The Cimmerian: Red Nails – By Crom a Review!
The Cimmerian: Red Nails
Adapted by Regis Hautiere
Illustrated by Olivier Vatine and Didier Cassegrain
Published by Ablaze Publishing
By Crom! What a first issue! When I first heard that someone other than Marvel was going to be producing new Conan comics I asked, how? Well, after reading the first issue of Ablaze’s new Conan series I don’t give a damn. With the promise of delivering a more authentic Conan, one that’s closer to the character as he originally appeared in Robert E. Howard’s pulp adventures, I was a little skeptical. Like a Pict shield, my fears have been shattered.
Ablaze’s Conan feels like Howard’s Conan. How did they do this you ask? First off, it seems as if Hautiere and company have slavishly stayed true to the original stories. So much so that I may actually break out my copy of Red Nails and dive into it. Ablaze even reprints the first couple of chapters of Red Nails as it appeared in Weird Tales at the end of the issue. It’s there almost as a dare. It says read the original and see where we deviated. This is the kind of gusto that most publishers couldn’t stomach.
The story opens with Conan having left the Free Companions by following Valeria into the forest of the Darfar region. There upon finding the fleeing Valaria he sets her mind at ease,
“If I had followed him, I would not be here. Zarallo patrols seek you north, west and east of Sukhemt but none dared venture into the Darfar…Not to mention that you have better to offer than the reward promised by Zarallo…”
With that Conan and Valaria forge an uneasy alliance as they flee the Dragons who plague the forests of Dafar. Eventually finding themselves in an abandoned city stalked by the Xotalancas.

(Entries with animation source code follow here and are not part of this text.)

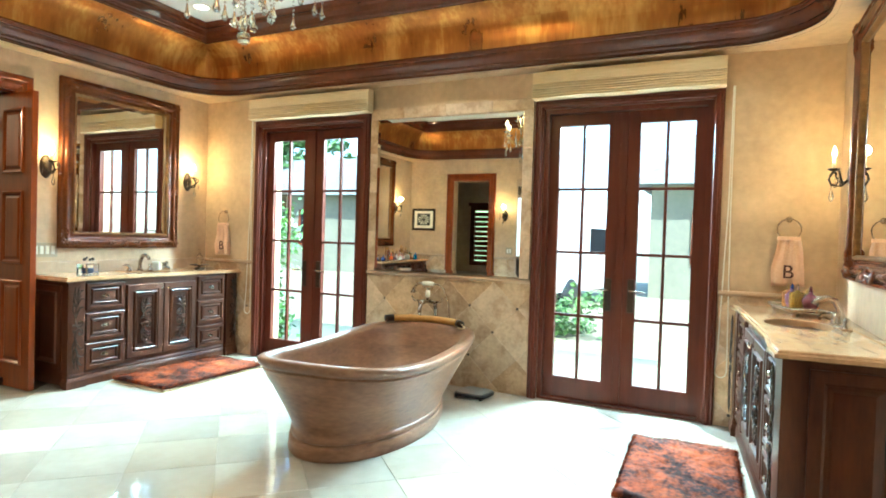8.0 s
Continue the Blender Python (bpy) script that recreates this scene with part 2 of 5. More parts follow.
def lathe(bm, profile, n=20, cx=0, cy=0, sx=1.0, sy=1.0, m=None):
    rings = []
    for r, z in profile:
        if r < 1e-5:
            rings.append([bm.verts.new((cx, cy, z))])
        else:
            rings.append([bm.verts.new((cx + sx * r * math.cos(2 * math.pi * i / n), cy + sy * r * math.sin(2 * math.pi * i / n), z)) for i in range(n)])
    for a, b in zip(rings, rings[1:]):
        for i in range(n):
            j = (i + 1) % n
            if len(a) == 1 and len(b) > 1:
                bm.faces.new((a[0], b[j], b[i]))
            elif len(b) == 1 and len(a) > 1:
                bm.faces.new((a[i], a[j], b[0]))
            elif len(a) > 1:
                bm.faces.new((a[i], a[j], b[j], b[i]))
    if m:
        bmesh.ops.transform(bm, matrix=m, verts=[v for r in rings for v in r])
    return bm


def L(profile, **k):
    return lathe(bmesh.new(), profile, **k)


def tube(bm, pts, radii, n=8):
    """A round bar along points; radii one number or one for each point."""
    pts = [Vector(p) for p in pts]
    if not isinstance(radii, (list, tuple)):
        radii = [radii] * len(pts)
    rings, ref = [], Vector((0.13, 0.29, 0.95))
    for i, p in enumerate(pts):
        d = (pts[min(i + 1, len(pts) - 1)] - pts[max(i - 1, 0)]).normalized()
        side = d.cross(ref)
        if side.length < 0.05:
            side = d.cross(Vector((1, 0, 0)))
        side.normalize()
        up = side.cross(d)
        rings.append([bm.verts.new(p + radii[i] * (math.cos(2 * math.pi * k / n) * side + math.sin(2 * math.pi * k / n) * up)) for k in range(n)])
    for a, b in zip(rings, rings[1:]):
        for k in range(n):
            j = (k + 1) % n
            bm.faces.new((a[k], a[j], b[j], b[k]))
    bm.faces.new(rings[0])
    bm.faces.new(rings[-1][::-1])
    return bm


def T(pts, radii, n=8):
    return tube(bmesh.new(), pts, radii, n)


def moulding(bm, corners, profile, closed=True):
    """A mitred moulding in the local xz plane. corners: (x, z) anticlockwise; profile: (inward, towards the viewer)."""
    n = len(corners)
    rings = []
    for i in range(n):
        p = Vector(corners[i])
        a = (p - Vector(corners[i - 1])).normalized() if closed or i > 0 else None
        b = (Vector(corners[(i + 1) % n]) - p).normalized() if closed or i < n - 1 else None
        a, b = a or b, b or a
        na, nb = Vector((-a.y, a.x)), Vector((-b.y, b.x))
        m = (na + nb) / (1 + na.dot(nb))
        rings.append([bm.verts.new((p.x + m.x * u, -v, p.y + m.y * u)) for u, v in profile])
    for i in range(n if closed else n - 1):
        a, b = rings[i], rings[(i + 1) % n]
        for k in range(len(profile) - 1):
            bm.faces.new((a[k], b[k], b[k + 1], a[k + 1]))
    if not closed:
        bm.faces.new(rings[0])
        bm.faces.new(rings[-1][::-1])
    return bm


def rect(x0, x1, z0, z1):
    return [(x0, z0), (x1, z0), (x1, z1), (x0, z1)]


def wall(name, m, length, top, openings, thick, material, label):
    """A wall along local x from 0, its face at local y = 0, with openings (x0, x1, z0, z1)."""
    bm = bmesh.new()
    xs = sorted({0, length, *[v for o in openings for v in o[:2]]})
    for x0, x1 in zip(xs, xs[1:]):
        zs = [0.0]
        for o in openings:
            if o[0] <= x0 and x1 <= o[1]:
                zs += [o[2], o[3]]
        zs.append(top)
        for z0, z1 in zip(zs[::2], zs[1::2]):
            if z1 - z0 > 1e-4:
                box(bm, x0, x1, 0, thick, z0, z1)
    bmesh.ops.remove_doubles(bm, verts=bm.verts, dist=1e-5)
    ob = part(name, bm, material)
    ob.matrix_world = m
    return tagged(ob, label, "wall", kind="structure")


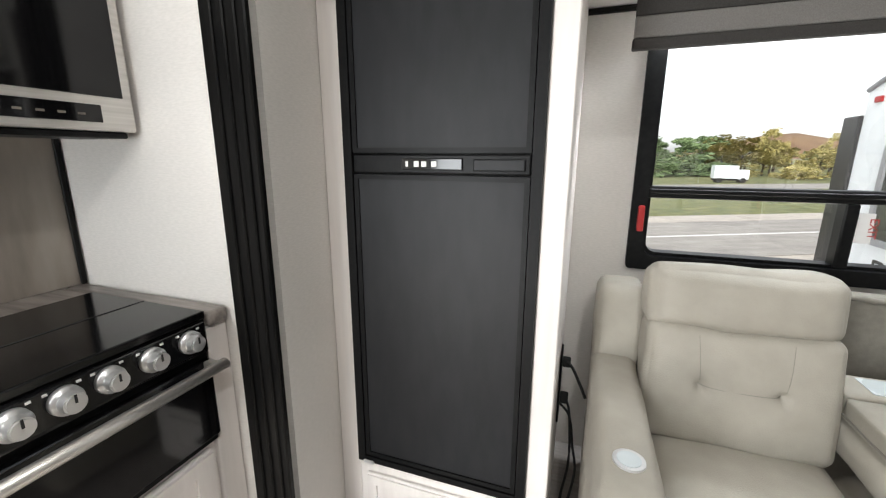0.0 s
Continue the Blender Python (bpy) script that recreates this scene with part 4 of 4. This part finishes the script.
# ---- pantry beside the entry ----
PY, PX0, PX1 = -0.235, 0.50, 0.925
pn = thing("pantry", (0.71, -0.52, 0), "tall taupe wood pantry cabinet with two panelled doors", "cabinet")
part("body", box(PX0, PX1, DW + 0.002, PY, 0, TOP - 0.003, 0.003), "taupe", pn)
for x0, x1 in ((PX0 - 0.004, PX0 + 0.03), (PX1 - 0.03, PX1 + 0.004)):
    part("face_stile", box(x0, x1, PY + 0.0005, PY + 0.014, 0, TOP - 0.004, 0.002), "taupe", pn)
for z0, z1 in ((0.0, 0.17), (1.60, 1.65)):
    part("face_rail", box(PX0 + 0.0305, PX1 - 0.0305, PY + 0.0005, PY + 0.0135, z0, z1, 0.002), "taupe_x", pn)
dd = shaker(PX0 + 0.02, PX1 - 0.02, 0.19, 1.59, PY + 0.0145, 1, 0.06, pn, -1, hz=(0.80, 0.96))
part("rail", box(PX0 + 0.08, PX1 - 0.08, PY + 0.027, PY + 0.036, 0.875, 0.93, 0.003), "taupe_x", dd)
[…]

In adapting the story Hautiere sticks close to the source material, only taking what he needs to move the issue forward. Likewise, the dialogue is brisk and reminds me of Conan’s voice. Hautiere does this by pairing down the lengthy dialogue in the original story into small comic size bites. Thankfully, these bites do not diminish the story nor detract from it. Hautiere leans on Vatine and Cassegrain to do a lot of the heavy lifting for him with the art. This allows the story to flow easily as it moves from point to point.
While Vatine and Cassegrain’s art provides a lot of unspoken dialogue their art does so much more. Here Conan is depicted as more of an everyman. His proportions remain well within the realms of what one would think would be attainable. Vatine and Cassegrain’s Conan is not the man Buscema’s was and that is not a bad thing. Here, Conan lacks a hard ink line reminding me of Cary Nord’s work at Dark Horse. The coloring for the issue relies heavily on muted tones and a lighter pallet bordering on pastel reminiscent of Parrish giving it a classic look.
Additionally, it seems as if Vatine and Cassegrain refuse to be a slave to perspective. Stone work curves and twists providing a sense of perspective and unease. This twisting of perspective continues in the depictions of Conan and Valaria as foreshortening creates drama within the panels. This drama continues in the way Vatine and Cassegrain lay out scenes within the issue. Extreme vistas followed by close ups give the issue a storyboard feel.
Overall, this is the way Conan was meant to be! Howard’s barbarian at his most savage and ruthless. Conan has always been one of my favorite characters in comics and I’ve often referred to the Marvel fare as Conan lite. Ablaze’s Conan full and robust. If you’ve never read the original stories you may have to take it in small doses. But once you’ve gotten used to it by the gods! There isn’t anything better.